Just FYI, the starter relay/solenoid has absolutely zero to do with the alternator and charging system. It's only jobs are:
1. Energizing the starter
2. Acting as a convenient power distribution point
3. Giving a secondary boost to the ignition coil on old-school ignitions.
4. Reducing the electrical load on the ignition switch.
The alternator output wire does connect to the battery there, but it's a direct connection so the relay is acting only in it's capacity as a distribution point. The red battery cable and black charge wire are physically connected, so the relay is nothing more than a common mounting point so they can touch.
For testing the alternator, IF you can get a test probe on to the back while the engine is running (this would probably be a bad idea from an OSHA standpoint!) you want to see that same 14-15 volts.
If all of your wiring is good, the voltage you see at the battery, at the Black charge wire on the starter relay, the back of the alternator and anywhere else you test should be the same.
Or at least within a volt of the same. Frankly, any more than a 1/2v drop at different places deserves a second look.

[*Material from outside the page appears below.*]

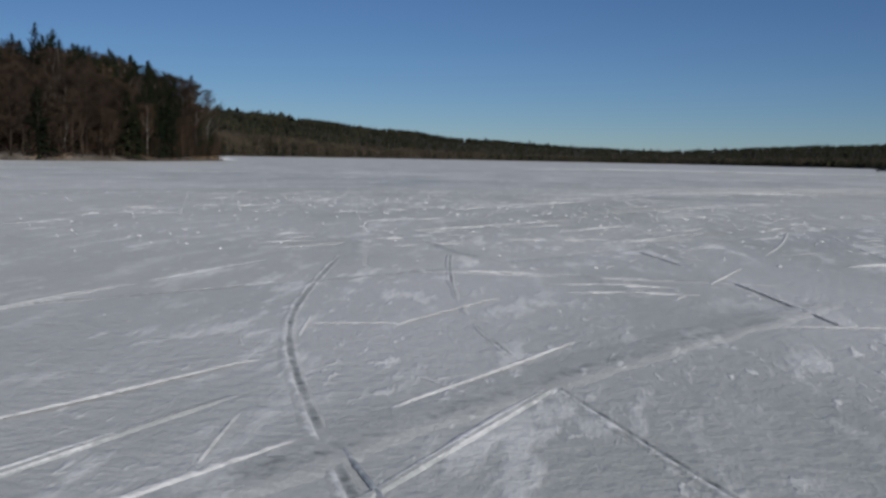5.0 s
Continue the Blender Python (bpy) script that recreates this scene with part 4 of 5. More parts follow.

In the reverse of that test, with the engine OFF you should see battery voltage on the BAT post and Black w/yellow wire at the back of the alternator. It's a 10ga direct connection to the battery, so should have that same less-than-half-volt drop between what you measure at the battery with the engine off and what you measure at the back of the alternator. Less drop is better and that 10ga wire should give you full battery voltage I would think.